Review by Tina Koyama
When I started using the Mitsubishi Kohitsu 10B “brush pencil,” I thought I had the softest graphite core I would ever meet. I figured graphite couldn’t go much softer without needing to be mixed with something else like carbon before it loses its stability. But when I saw that the Staedtler Mars Lumograph now comes in 12B ($2.20), of course I had to try it.
I use several other grades of Mars Lumograph, and when compared grade for grade, Staedtler is typically at least a couple of grades harder than Mitsubishi Hi-Uni or Tombow Mono 100 (my two favorite lines of Japanese graphite drawing pencils). The Mars Lumograph in 10B is harder than the Kohitsu 10B and the Hi-Uni 10B, so I expected the 12B to be no softer than either of those 10Bs. While the 12B is not quite as silky-soft as that Kohitsu “brush pencil,” it does feel slightly softer than Hi-Uni’s 10B.

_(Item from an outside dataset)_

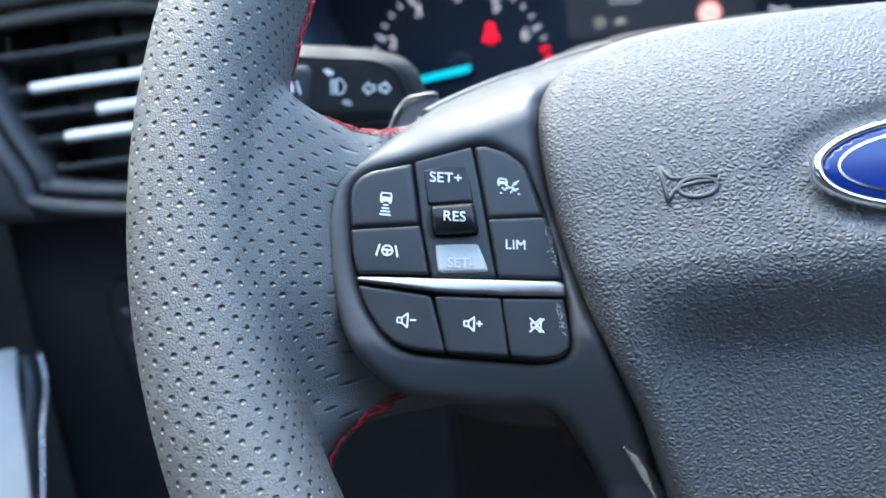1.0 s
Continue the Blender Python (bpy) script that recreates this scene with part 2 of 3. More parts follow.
def plate(outline, surface, radius=0.001, step=0.001, depth=0.003, holes=(), dish=0.0):
    """A solid sheet over an outline: its face follows surface(u, v), its edge is rounded and goes depth deep."""
    outline = np.asarray(outline)
    lo, hi = outline.min(0) - step, outline.max(0) + step
    us, vs = np.arange(lo[0], hi[0] + step, step), np.arange(lo[1], hi[1] + step, step)
    gu, gv = np.meshgrid(us, vs, indexing="ij")

    def field(u, v):
        d = inside(outline, u, v)
        for hole in holes:
            d = np.minimum(d, -inside(hole, u, v))
        return d

    sd = field(gu, gv)
    spots, where, faces = [], {}, []

    def spot(key, u, v):
        if key not in where:
            where[key] = len(spots)
            spots.append((u, v))
        return where[key]

    ni, nj = sd.shape
    live = np.maximum(np.maximum(sd[:-1, :-1], sd[1:, :-1]), np.maximum(sd[:-1, 1:], sd[1:, 1:])) > 0
    for i, j in np.argwhere(live):
        ring = []
        corners = ((i, j), (i + 1, j), (i + 1, j + 1), (i, j + 1))
        for k in range(4):
            a, b = corners[k], corners[(k + 1) % 4]
            da, db = sd[a], sd[b]
            if da > 0:
                ring.append(spot(a, us[a[0]], vs[a[1]]))
            if (da > 0) != (db > 0):
                f = min(max(da / (da - db), 0.02), 0.98)
                ring.append(spot((min(a, b), max(a, b)), us[a[0]] + f * (us[b[0]] - us[a[0]]), vs[a[1]] + f * (vs[b[1]] - vs[a[1]])))
        if len(ring) > 2:
            faces.append(ring)
    uv = np.array(spots)
    d = np.maximum(field(uv[:, 0], uv[:, 1]), 0)
    w = surface(uv[:, 0], uv[:, 1]) * np.ones(len(uv))
    near = np.clip(radius - d, 0, radius)
    w = w - (radius - np.sqrt(np.maximum(radius ** 2 - near ** 2, 0))) - dish * np.minimum(d, 0.01)
    bm = bmesh.new()
    verts = [bm.verts.new((*p, h)) for p, h in zip(uv, w)]
    for ring in faces:
        try:
            bm.faces.new([verts[k] for k in ring])
        except ValueError:
            pass
    rim = [e for e in bm.edges if len(e.link_faces) == 1]
    made = bmesh.ops.extrude_edge_only(bm, edges=rim)["geom"]
    for q in made:
        if isinstance(q, bmesh.types.BMVert):
            q.co.z -= depth
    bmesh.ops.recalc_face_normals(bm, faces=bm.faces)
    if sum(f.normal.z for f in bm.faces if abs(f.normal.z) > 0.3) < 0:
        bmesh.ops.reverse_faces(bm, faces=bm.faces)
    return bm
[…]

So while it may not be the softest, the Lumograph 12B is among my four softest graphite pencils. And when compared to the other three, its core gets the prize for being the thickest (in my photo, it’s the top blue one).
It’s a joy to use at life drawing, where that 12B graphite can be smudged with a tortillon almost like charcoal (though without as much smeary mess, of course). I have hit an occasional gritty spot, however, which I’ve never experienced with Hi-Uni or Mono 100.
Even non-sketchers can have fun with a core this thick: Take a knife to it and cut a chisel “nib”!
I write with it like a fude nib, but I bet calligraphers would really go to town with it. I hope one of you will!